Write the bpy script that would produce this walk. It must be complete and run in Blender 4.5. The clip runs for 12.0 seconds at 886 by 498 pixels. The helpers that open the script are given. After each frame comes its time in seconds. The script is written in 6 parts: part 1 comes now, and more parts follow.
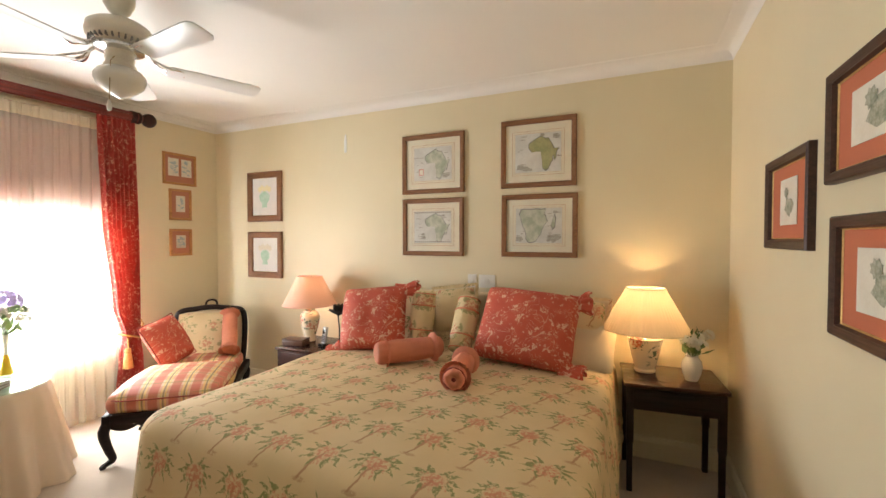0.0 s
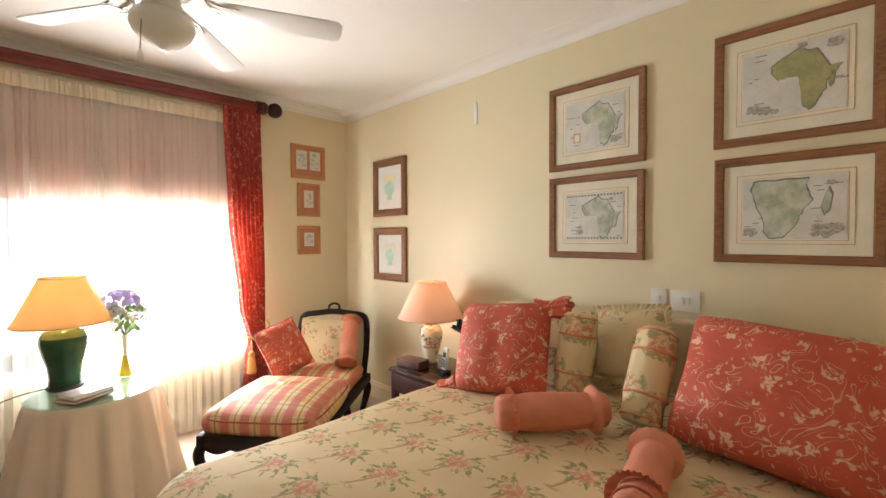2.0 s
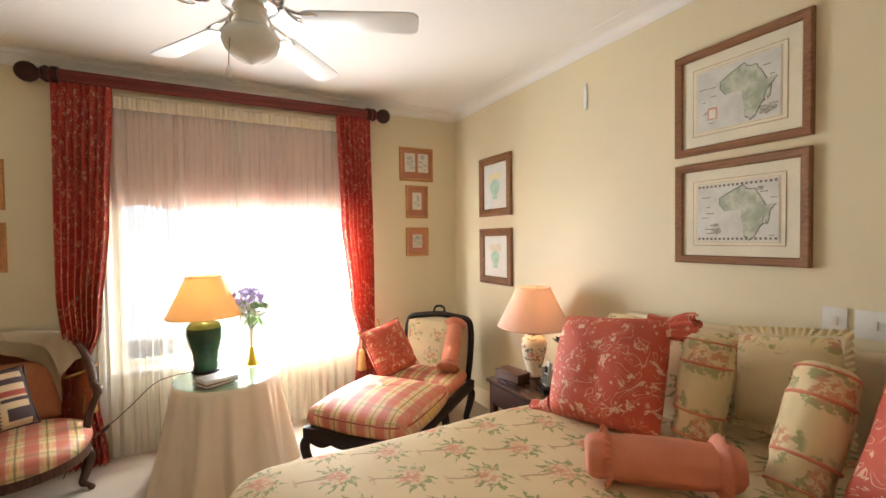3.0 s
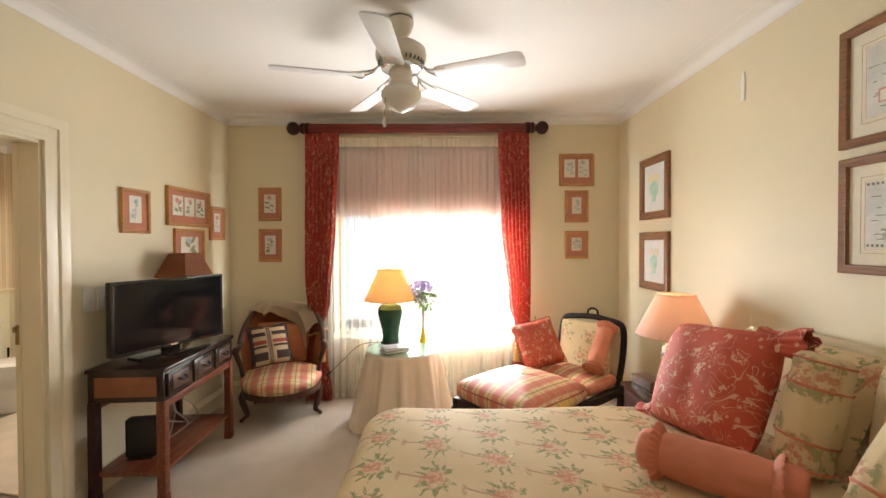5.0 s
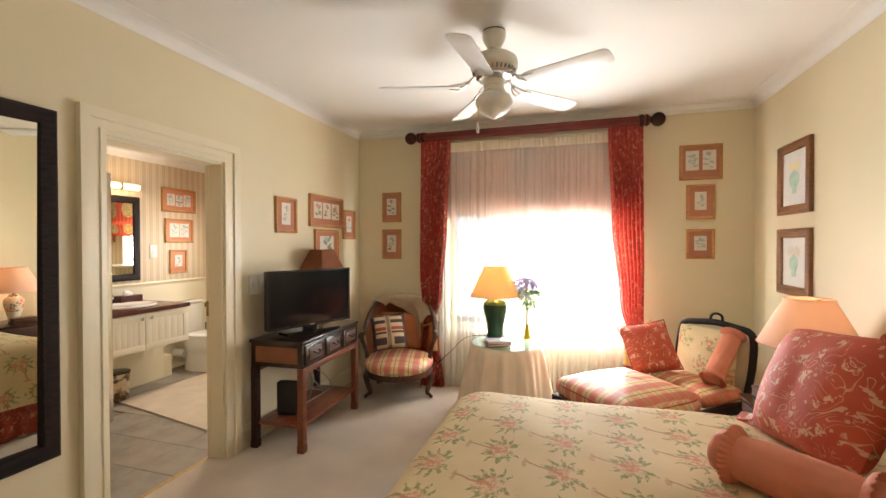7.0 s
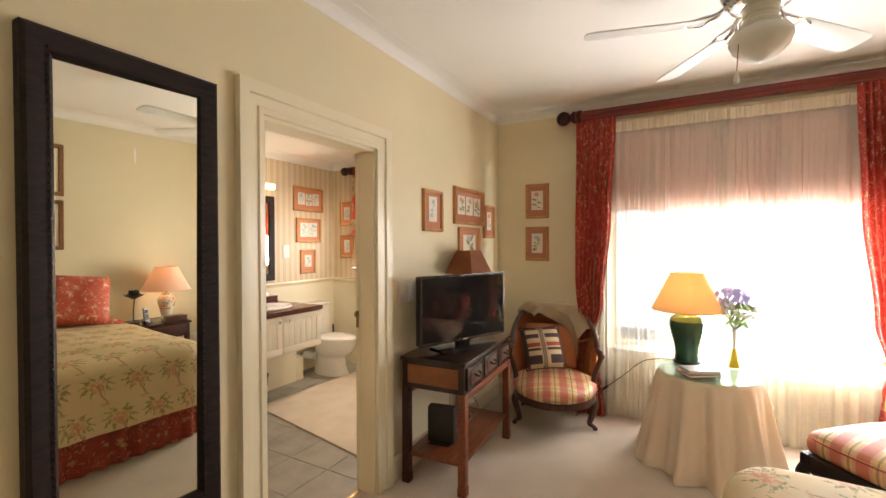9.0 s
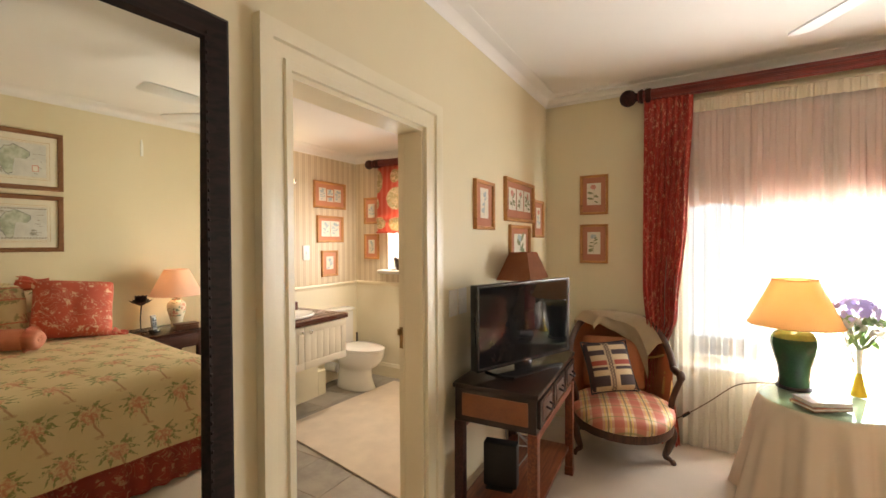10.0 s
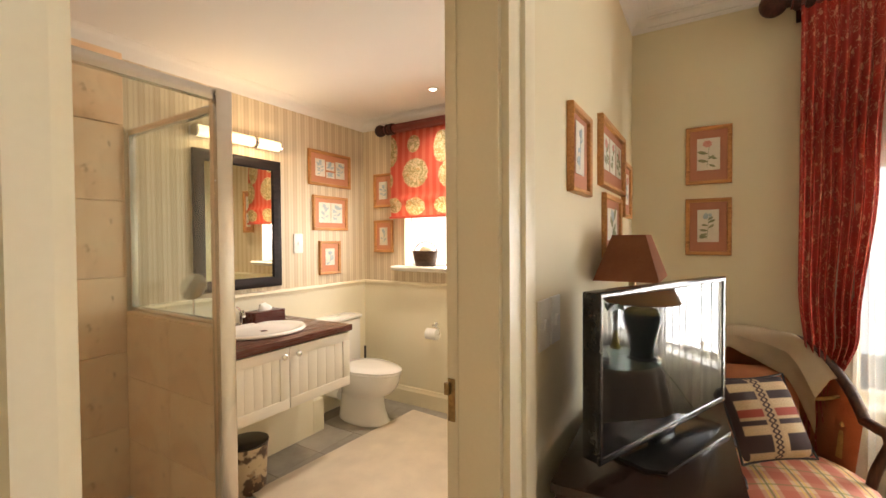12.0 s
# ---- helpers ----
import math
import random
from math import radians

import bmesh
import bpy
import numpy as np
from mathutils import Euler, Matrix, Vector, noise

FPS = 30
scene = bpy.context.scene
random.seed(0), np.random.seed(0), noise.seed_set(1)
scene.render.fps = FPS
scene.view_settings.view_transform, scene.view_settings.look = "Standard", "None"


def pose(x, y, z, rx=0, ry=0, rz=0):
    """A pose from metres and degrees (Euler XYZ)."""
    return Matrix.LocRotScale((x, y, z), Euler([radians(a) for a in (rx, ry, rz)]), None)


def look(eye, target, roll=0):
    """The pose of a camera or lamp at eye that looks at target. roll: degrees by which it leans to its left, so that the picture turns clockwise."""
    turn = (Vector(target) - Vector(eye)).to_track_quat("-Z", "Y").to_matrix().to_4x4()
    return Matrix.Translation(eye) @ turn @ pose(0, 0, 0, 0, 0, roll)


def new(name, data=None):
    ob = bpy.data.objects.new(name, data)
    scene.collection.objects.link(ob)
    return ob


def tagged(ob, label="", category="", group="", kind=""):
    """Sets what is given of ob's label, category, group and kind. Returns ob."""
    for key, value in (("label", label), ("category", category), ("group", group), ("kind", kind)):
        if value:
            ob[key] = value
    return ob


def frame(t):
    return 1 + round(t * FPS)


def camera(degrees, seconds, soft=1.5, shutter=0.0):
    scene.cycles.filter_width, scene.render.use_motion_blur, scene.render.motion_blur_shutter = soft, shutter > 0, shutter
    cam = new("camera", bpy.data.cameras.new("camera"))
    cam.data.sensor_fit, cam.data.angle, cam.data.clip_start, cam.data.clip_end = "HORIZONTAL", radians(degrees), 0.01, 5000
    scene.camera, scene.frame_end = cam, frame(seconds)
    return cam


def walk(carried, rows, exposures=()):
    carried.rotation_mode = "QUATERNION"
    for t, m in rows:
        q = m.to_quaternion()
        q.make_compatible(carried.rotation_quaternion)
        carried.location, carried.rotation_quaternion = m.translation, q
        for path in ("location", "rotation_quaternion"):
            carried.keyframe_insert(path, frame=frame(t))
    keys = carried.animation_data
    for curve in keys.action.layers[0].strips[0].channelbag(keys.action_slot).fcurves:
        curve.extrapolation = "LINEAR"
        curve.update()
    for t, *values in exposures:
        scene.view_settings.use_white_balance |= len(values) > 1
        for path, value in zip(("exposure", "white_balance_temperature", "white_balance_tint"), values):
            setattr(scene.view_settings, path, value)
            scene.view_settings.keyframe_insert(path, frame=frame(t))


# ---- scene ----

************

# Prompt
The data above should be repeated exactly, minus any pictures.

# The answer
Write the bpy script that would produce this walk. It must be complete and run in Blender 4.5. The clip runs for 12.0 seconds at 886 by 498 pixels. The helpers that open the script are given. After each frame comes its time in seconds. The script is written in 6 parts: part 1 comes now, and more parts follow.
0.0 s
2.0 s
3.0 s
5.0 s
7.0 s
9.0 s
10.0 s
12.0 s
# ---- helpers ----
import math
import random
from math import radians

import bmesh
import bpy
import numpy as np
from mathutils import Euler, Matrix, Vector, noise

FPS = 30
scene = bpy.context.scene
random.seed(0), np.random.seed(0), noise.seed_set(1)
scene.render.fps = FPS
scene.view_settings.view_transform, scene.view_settings.look = "Standard", "None"


def pose(x, y, z, rx=0, ry=0, rz=0):
    """A pose from metres and degrees (Euler XYZ)."""
    return Matrix.LocRotScale((x, y, z), Euler([radians(a) for a in (rx, ry, rz)]), None)


def look(eye, target, roll=0):
    """The pose of a camera or lamp at eye that looks at target. roll: degrees by which it leans to its left, so that the picture turns clockwise."""
    turn = (Vector(target) - Vector(eye)).to_track_quat("-Z", "Y").to_matrix().to_4x4()
    return Matrix.Translation(eye) @ turn @ pose(0, 0, 0, 0, 0, roll)


def new(name, data=None):
    ob = bpy.data.objects.new(name, data)
    scene.collection.objects.link(ob)
    return ob


def tagged(ob, label="", category="", group="", kind=""):
    """Sets what is given of ob's label, category, group and kind. Returns ob."""
    for key, value in (("label", label), ("category", category), ("group", group), ("kind", kind)):
        if value:
            ob[key] = value
    return ob


def frame(t):
    return 1 + round(t * FPS)


def camera(degrees, seconds, soft=1.5, shutter=0.0):
    scene.cycles.filter_width, scene.render.use_motion_blur, scene.render.motion_blur_shutter = soft, shutter > 0, shutter
    cam = new("camera", bpy.data.cameras.new("camera"))
    cam.data.sensor_fit, cam.data.angle, cam.data.clip_start, cam.data.clip_end = "HORIZONTAL", radians(degrees), 0.01, 5000
    scene.camera, scene.frame_end = cam, frame(seconds)
    return cam


def walk(carried, rows, exposures=()):
    carried.rotation_mode = "QUATERNION"
    for t, m in rows:
        q = m.to_quaternion()
        q.make_compatible(carried.rotation_quaternion)
        carried.location, carried.rotation_quaternion = m.translation, q
        for path in ("location", "rotation_quaternion"):
            carried.keyframe_insert(path, frame=frame(t))
    keys = carried.animation_data
    for curve in keys.action.layers[0].strips[0].channelbag(keys.action_slot).fcurves:
        curve.extrapolation = "LINEAR"
        curve.update()
    for t, *values in exposures:
        scene.view_settings.use_white_balance |= len(values) > 1
        for path, value in zip(("exposure", "white_balance_temperature", "white_balance_tint"), values):
            setattr(scene.view_settings, path, value)
            scene.view_settings.keyframe_insert(path, frame=frame(t))


# ---- scene ----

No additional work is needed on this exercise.